In terms of shaking, a bartender just needs to get the job done. There are four styles:
1. Short shake - homogenizes and adds a touch of aeration. Use this when adding dilution later with soda or juice.
2. Standard shake - not just 10-15 seconds but listen to the ice -- a feeling.
3. Long shake - when you want a lot of dilution. Also when using eggs.
4. Mime shake - the dry shake without ice when using egg products (also, reverse mime shake)
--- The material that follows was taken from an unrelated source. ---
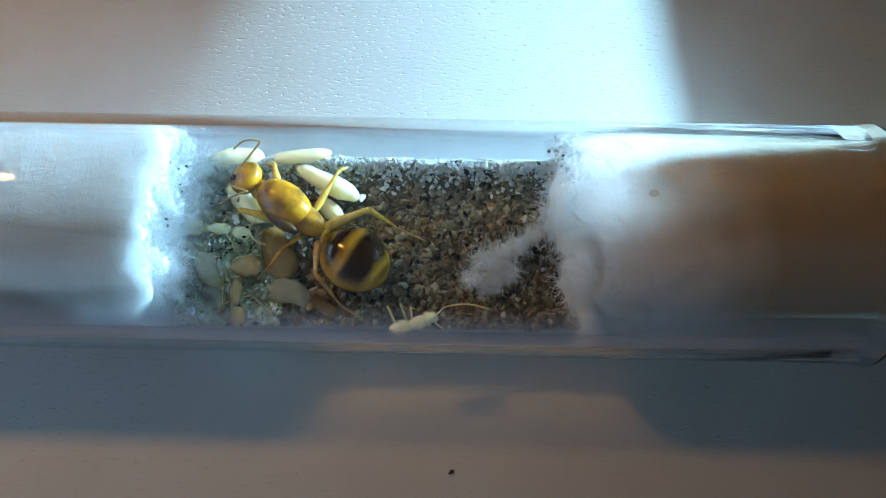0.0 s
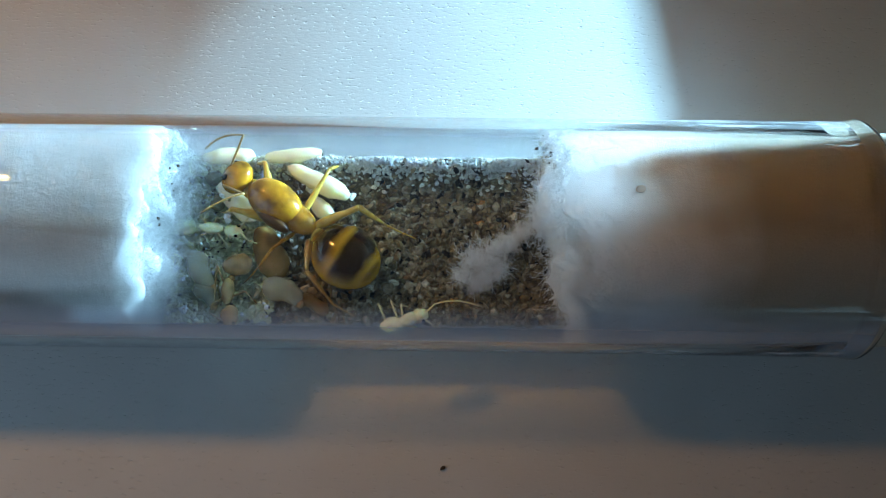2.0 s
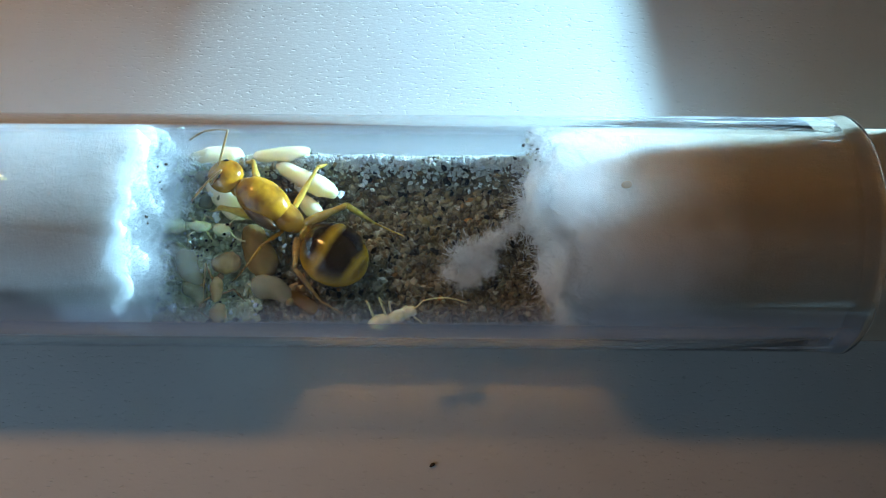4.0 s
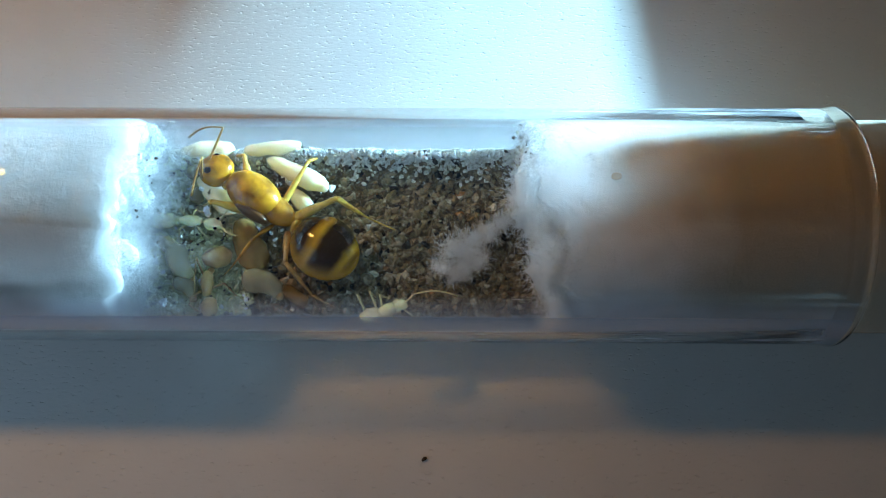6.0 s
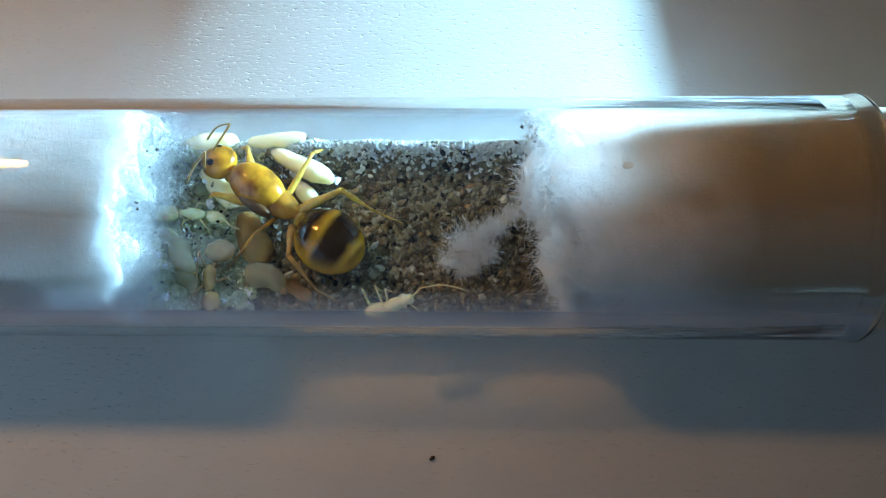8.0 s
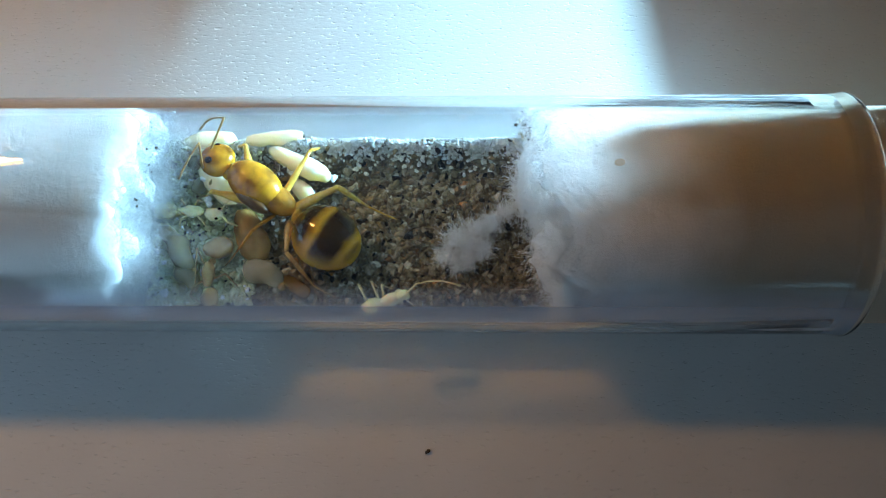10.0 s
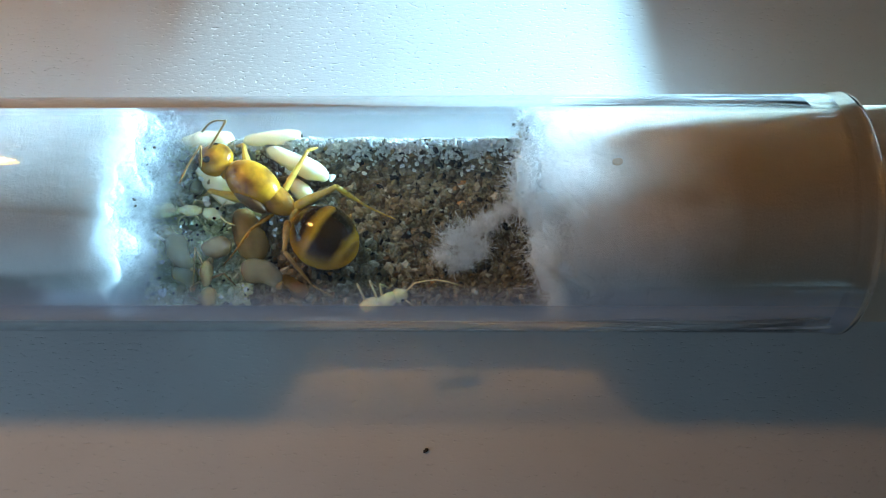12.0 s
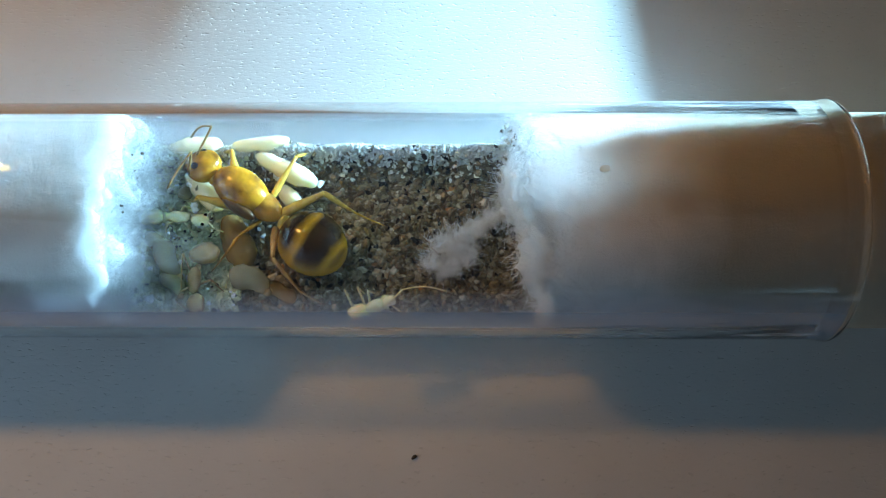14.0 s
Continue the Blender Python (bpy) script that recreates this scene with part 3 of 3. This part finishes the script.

The Daisy: The Daisy is a Sour with a liqueur added and sometimes some soda. Daisies first appeared in Jerry Thomas' 1876 edition and many of the early ones had orange liqueur although Harry Johnson preferred Yellow Chartreuse. Since liqueurs vary in Brix and ABV, some syrup may be needed to balance the drink. And very flavorful liqueurs like violette may need less than the standard amount (with the rest being the syrup). When nudging the sweetness with syrup, a quick stir with a spoon is all that is needed since aeration and dilution have already occurred. The Margarita and Sidecar are two great examples that follow this formula.
1 1/2 oz Spirit
3/4 oz Citrus
1/2 oz Liqueur
1/4 oz +/- Syrup
The Collins: A Collins is a Sour lightened with non-alcoholic carbonated beverage. Since soda water has an acidic pH of 3-4 from the CO2 dissolved into carbonic acid, a touch more sweetness needs to be added to balance the effect (neutral water is around 7.0 and lemon/lime are around 2.0-2.2). If a sweetened soda is used, the formula will needed to be adjusted in the opposite direction. Utilize a short shake (as described above) to avoid diluting the drink too much. The Tom Collins and Mojito follow this rule.
2 oz Spirit
1 oz Syrup
3/4 oz Citrus
2 oz Soda Water
The 75: Named after the French 75, this group is a Sour plus sparkling wine that first appears in print in the 1930 Savoy Cocktail Book. Different sparkling wines contain different amounts of sweetness, but much of the nuance is lost when citrus is added. Higher quality sparkling wine does not make better drinks; highly carbonated is optimal, and nearly flavorless is preferable so it will not take over the drink. Like the Collins, utilize a short shake and add the sparkling wine to the tin.
1 oz Spirit
1/2 oz Citrus
1/2 oz Syrup
3 oz Sparkling Wine
Rules on egg whites: 1/4 oz more syrup is needed in recipes containing egg white; egg whites dry out the tongue and this needs to be compensated for. The mime shake (dry shake) needs to be used, followed by a long shake with ice. Be confident when using eggs to reassure your guests. Air trapped in egg white drinks does not taste like bubbles but as a creaminess since the bubbles are too small.
2 oz Spirit
1 oz Syrup
3/4 oz Citrus
1 Egg White
The Old Fashioned: The original cocktail as defined in 1806 as spirits, sugar, water, bitters. The Old Fashioned is simple but very easily altered into riffs by changing spirit, sweetener, and bitters.
2 oz Spirit
1/4 oz Syrup
2 dash Bitters
The Two-One-Two: The 212 is the area code for Manhattan, and that is the drink it is based on. The Manhattan first appears in print in the 1870s. The same ratio will make a Manhattan or a Martini with London Dry Gin (with more modern gins that are lighter and more floral, increase the gin by a 1/4 oz and drop the vermouth by a 1/4 oz).
2 oz Spirit
1 oz Vermouth
2 dash Bitters
The Stepladder: Based off the Negroni which was created around 1920. While the classic is equal parts, switching the ratio adapts the balance for the modern palate.
1 1/2 oz Spirit
1 oz Vermouth
1/2 oz Bitter Liqueur

1 comment:

Paweł Babiak said...

Great article. Short and to the point. Thanks.